--- START SOURCE EXCERPT ---

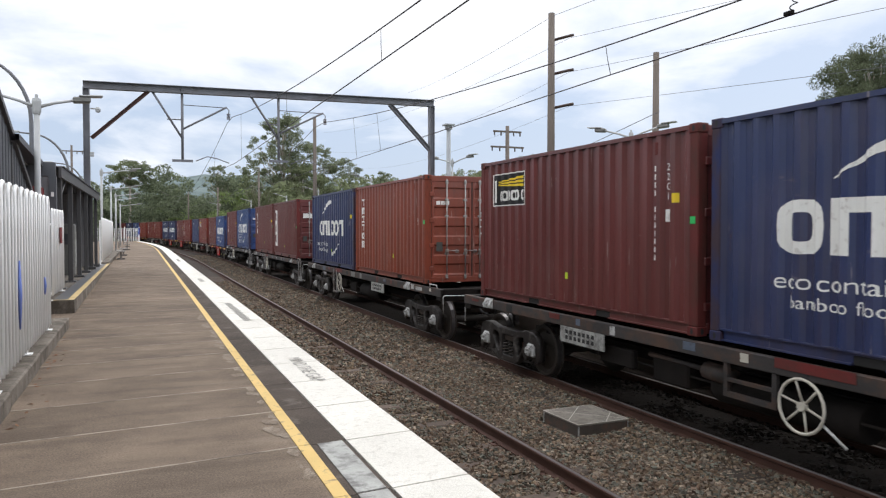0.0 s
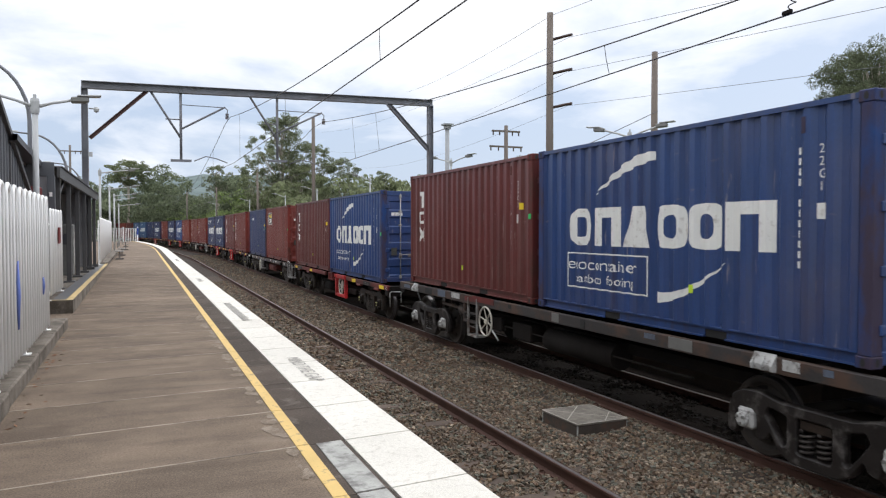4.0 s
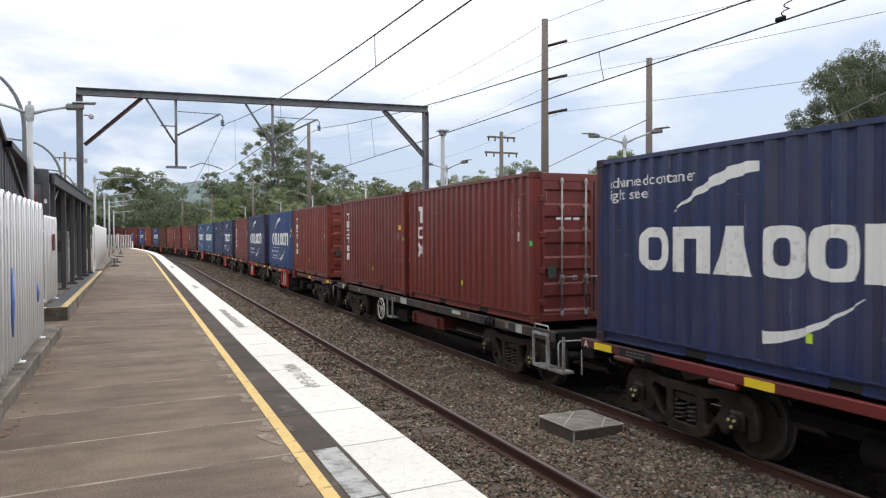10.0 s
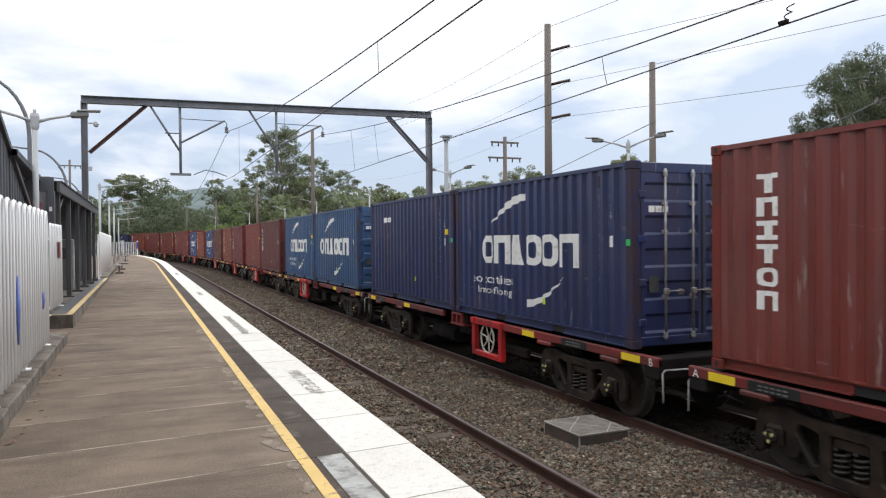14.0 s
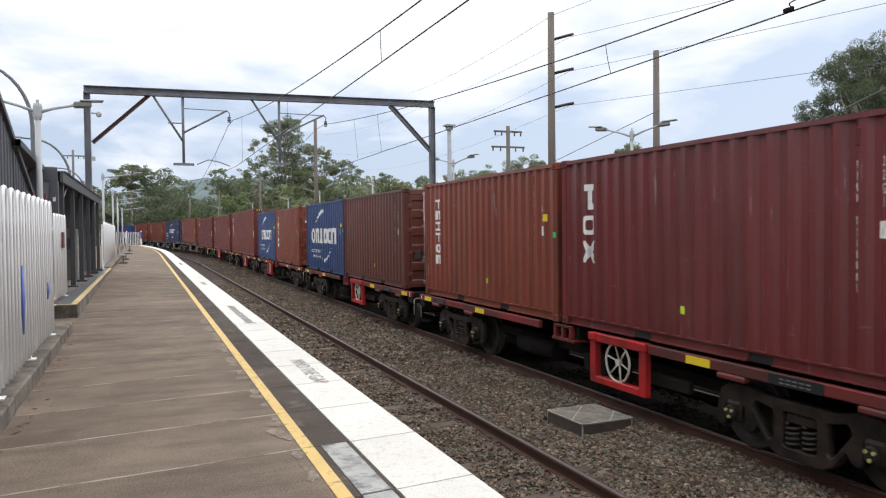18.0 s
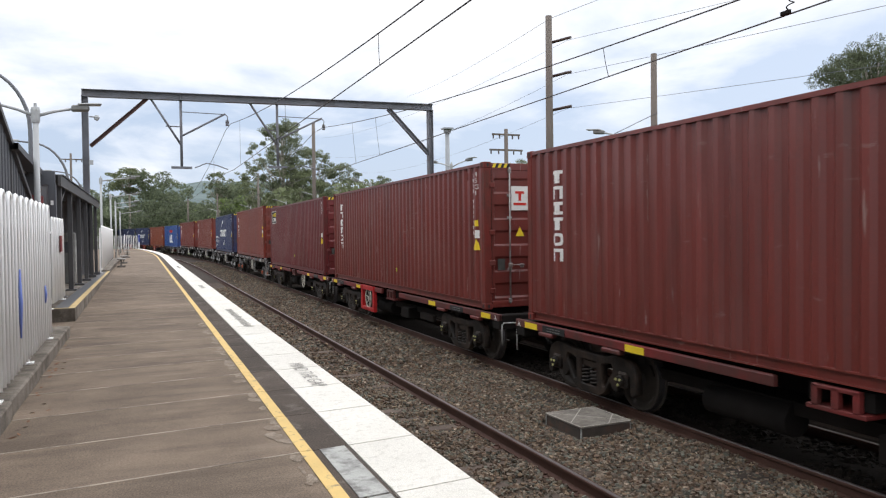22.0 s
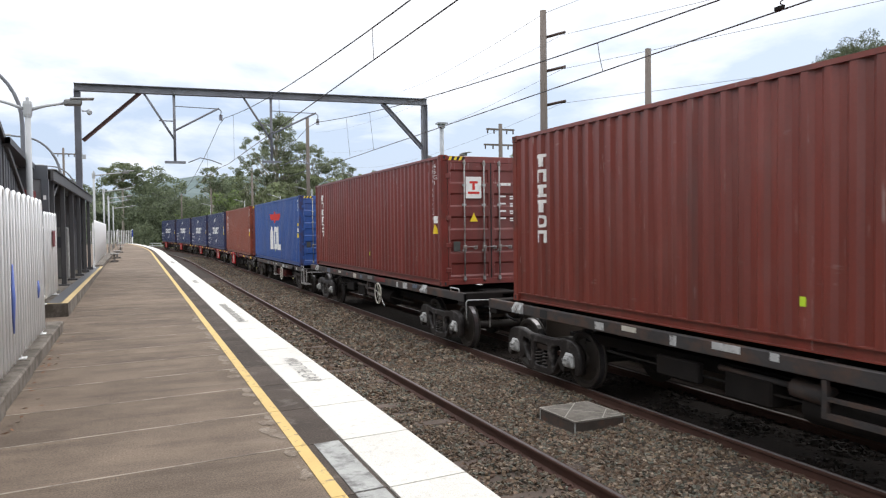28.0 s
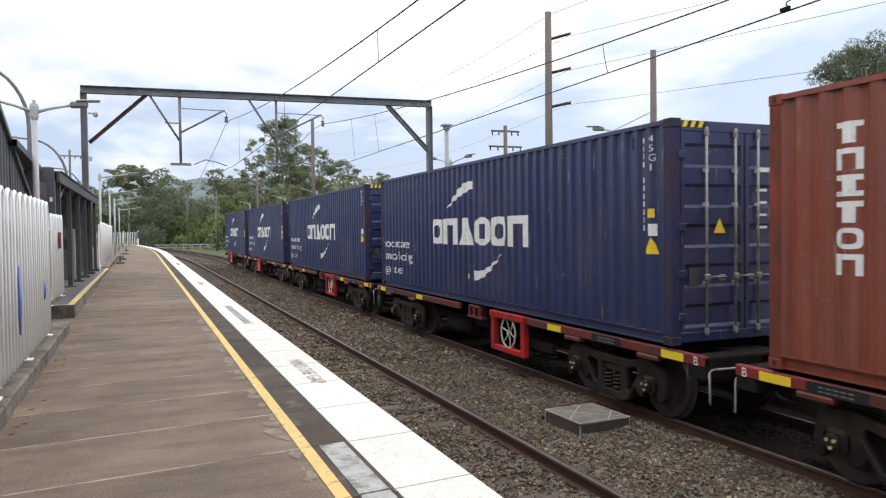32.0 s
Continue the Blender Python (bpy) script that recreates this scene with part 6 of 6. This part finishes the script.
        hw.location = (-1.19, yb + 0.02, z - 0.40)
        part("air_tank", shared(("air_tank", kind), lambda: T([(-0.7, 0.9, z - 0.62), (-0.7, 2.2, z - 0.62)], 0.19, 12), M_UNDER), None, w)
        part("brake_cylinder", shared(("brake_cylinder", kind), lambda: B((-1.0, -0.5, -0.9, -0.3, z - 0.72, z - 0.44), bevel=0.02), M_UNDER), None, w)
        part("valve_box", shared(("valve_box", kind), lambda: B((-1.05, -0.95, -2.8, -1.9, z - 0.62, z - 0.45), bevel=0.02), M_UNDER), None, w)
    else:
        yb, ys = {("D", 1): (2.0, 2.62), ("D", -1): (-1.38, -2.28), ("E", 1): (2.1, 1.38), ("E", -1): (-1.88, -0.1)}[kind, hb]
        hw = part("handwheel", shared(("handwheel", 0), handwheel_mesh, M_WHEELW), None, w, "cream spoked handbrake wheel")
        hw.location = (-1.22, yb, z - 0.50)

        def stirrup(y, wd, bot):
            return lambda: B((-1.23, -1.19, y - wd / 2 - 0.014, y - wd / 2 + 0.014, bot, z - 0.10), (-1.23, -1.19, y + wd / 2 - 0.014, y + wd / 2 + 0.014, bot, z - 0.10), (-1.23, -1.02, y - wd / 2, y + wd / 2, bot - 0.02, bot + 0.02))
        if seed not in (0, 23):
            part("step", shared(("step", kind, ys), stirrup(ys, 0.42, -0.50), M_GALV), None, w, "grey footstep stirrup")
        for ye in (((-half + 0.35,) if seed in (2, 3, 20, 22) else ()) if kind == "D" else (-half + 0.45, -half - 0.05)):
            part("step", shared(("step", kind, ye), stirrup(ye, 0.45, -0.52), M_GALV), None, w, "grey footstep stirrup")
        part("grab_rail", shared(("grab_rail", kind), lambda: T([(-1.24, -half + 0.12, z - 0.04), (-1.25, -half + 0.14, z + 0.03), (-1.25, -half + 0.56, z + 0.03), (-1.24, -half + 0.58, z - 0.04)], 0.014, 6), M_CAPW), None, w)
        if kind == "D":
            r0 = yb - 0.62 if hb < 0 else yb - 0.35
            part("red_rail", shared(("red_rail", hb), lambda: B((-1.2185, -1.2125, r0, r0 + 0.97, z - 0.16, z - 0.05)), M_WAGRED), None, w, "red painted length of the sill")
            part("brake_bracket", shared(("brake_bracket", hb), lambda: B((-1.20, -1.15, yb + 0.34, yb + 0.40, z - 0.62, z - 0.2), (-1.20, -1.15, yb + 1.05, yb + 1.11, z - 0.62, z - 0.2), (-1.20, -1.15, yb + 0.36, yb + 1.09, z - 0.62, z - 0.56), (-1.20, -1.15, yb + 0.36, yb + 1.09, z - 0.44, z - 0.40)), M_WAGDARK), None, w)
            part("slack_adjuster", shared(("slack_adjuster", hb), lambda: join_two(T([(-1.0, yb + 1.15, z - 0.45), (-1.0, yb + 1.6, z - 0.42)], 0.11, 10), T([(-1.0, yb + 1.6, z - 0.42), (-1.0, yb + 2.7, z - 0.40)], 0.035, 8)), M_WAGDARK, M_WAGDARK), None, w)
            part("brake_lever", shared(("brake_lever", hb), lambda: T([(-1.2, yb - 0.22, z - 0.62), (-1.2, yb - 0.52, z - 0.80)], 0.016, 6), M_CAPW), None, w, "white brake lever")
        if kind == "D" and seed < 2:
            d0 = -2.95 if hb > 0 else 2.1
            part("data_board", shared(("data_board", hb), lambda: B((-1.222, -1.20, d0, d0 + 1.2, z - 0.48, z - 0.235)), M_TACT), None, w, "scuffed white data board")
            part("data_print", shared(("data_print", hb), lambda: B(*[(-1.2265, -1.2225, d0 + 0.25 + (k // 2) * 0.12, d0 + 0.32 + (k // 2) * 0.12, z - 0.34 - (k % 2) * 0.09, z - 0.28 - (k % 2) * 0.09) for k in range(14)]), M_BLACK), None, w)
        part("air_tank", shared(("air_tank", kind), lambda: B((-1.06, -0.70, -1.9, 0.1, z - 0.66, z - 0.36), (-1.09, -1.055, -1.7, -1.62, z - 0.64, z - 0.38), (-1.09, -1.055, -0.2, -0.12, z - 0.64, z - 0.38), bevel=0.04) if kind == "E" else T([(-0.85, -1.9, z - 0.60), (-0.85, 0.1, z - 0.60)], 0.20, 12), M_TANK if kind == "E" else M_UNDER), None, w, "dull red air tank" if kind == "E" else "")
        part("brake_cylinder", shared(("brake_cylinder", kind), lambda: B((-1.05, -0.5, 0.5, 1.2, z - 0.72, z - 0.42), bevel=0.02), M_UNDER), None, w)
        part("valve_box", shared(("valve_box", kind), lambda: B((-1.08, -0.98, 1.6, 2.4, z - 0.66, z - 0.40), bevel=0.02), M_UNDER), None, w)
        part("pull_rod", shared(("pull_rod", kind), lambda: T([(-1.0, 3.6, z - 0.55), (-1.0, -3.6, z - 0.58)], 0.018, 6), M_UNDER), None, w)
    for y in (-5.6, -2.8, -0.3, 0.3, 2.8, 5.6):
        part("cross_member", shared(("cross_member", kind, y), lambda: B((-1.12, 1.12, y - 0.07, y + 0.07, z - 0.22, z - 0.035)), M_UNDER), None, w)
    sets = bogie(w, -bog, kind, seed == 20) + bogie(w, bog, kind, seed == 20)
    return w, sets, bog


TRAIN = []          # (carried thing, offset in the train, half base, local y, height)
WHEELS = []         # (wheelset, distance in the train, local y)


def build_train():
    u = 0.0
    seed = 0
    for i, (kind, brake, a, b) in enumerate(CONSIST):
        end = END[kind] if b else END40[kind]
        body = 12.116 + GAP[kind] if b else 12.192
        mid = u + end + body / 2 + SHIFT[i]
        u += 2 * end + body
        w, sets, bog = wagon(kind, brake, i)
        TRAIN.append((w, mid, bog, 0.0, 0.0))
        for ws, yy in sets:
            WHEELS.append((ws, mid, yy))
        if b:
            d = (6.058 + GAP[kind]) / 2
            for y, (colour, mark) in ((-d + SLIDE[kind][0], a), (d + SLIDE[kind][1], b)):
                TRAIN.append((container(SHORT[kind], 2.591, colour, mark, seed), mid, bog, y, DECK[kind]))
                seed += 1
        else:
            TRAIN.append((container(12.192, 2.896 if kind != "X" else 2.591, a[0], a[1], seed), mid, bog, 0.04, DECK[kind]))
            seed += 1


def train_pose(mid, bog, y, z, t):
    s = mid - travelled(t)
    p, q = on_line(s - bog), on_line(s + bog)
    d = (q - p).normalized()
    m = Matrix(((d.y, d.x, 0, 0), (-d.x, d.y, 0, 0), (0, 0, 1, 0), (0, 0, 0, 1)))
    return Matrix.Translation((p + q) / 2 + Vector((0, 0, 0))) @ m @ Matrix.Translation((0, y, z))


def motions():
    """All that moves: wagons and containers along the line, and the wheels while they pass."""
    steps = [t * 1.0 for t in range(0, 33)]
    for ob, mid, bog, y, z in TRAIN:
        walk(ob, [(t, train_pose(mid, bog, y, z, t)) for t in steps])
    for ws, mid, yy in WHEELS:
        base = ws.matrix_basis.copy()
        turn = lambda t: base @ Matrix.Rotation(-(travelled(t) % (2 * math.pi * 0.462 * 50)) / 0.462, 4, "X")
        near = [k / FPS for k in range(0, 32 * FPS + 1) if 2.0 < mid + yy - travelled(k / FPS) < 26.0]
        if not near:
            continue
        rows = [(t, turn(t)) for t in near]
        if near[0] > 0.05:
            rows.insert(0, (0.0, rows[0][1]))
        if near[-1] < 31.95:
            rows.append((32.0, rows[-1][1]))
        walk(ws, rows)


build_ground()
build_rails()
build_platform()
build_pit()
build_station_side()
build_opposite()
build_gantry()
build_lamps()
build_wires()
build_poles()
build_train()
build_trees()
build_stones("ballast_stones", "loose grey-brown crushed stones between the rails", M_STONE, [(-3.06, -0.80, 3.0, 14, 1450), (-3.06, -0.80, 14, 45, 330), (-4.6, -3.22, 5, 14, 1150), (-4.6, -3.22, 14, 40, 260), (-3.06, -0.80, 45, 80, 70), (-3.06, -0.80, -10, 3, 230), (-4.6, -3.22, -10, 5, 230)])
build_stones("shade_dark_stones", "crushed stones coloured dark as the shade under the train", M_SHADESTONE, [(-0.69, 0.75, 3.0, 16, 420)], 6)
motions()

--- END SOURCE EXCERPT ---

# [GIVEN PROBLEM]
Please extract exactly the lines of the data, from the first through the line containing "hw.location = (-1.22, yb, z - 0.50)", and add no pictures to the copy.

# [THE RESULT]
0.0 s
4.0 s
10.0 s
14.0 s
18.0 s
22.0 s
28.0 s
32.0 s
Continue the Blender Python (bpy) script that recreates this scene with part 6 of 6. This part finishes the script.
        hw.location = (-1.19, yb + 0.02, z - 0.40)
        part("air_tank", shared(("air_tank", kind), lambda: T([(-0.7, 0.9, z - 0.62), (-0.7, 2.2, z - 0.62)], 0.19, 12), M_UNDER), None, w)
        part("brake_cylinder", shared(("brake_cylinder", kind), lambda: B((-1.0, -0.5, -0.9, -0.3, z - 0.72, z - 0.44), bevel=0.02), M_UNDER), None, w)
        part("valve_box", shared(("valve_box", kind), lambda: B((-1.05, -0.95, -2.8, -1.9, z - 0.62, z - 0.45), bevel=0.02), M_UNDER), None, w)
    else:
        yb, ys = {("D", 1): (2.0, 2.62), ("D", -1): (-1.38, -2.28), ("E", 1): (2.1, 1.38), ("E", -1): (-1.88, -0.1)}[kind, hb]
        hw = part("handwheel", shared(("handwheel", 0), handwheel_mesh, M_WHEELW), None, w, "cream spoked handbrake wheel")
        hw.location = (-1.22, yb, z - 0.50)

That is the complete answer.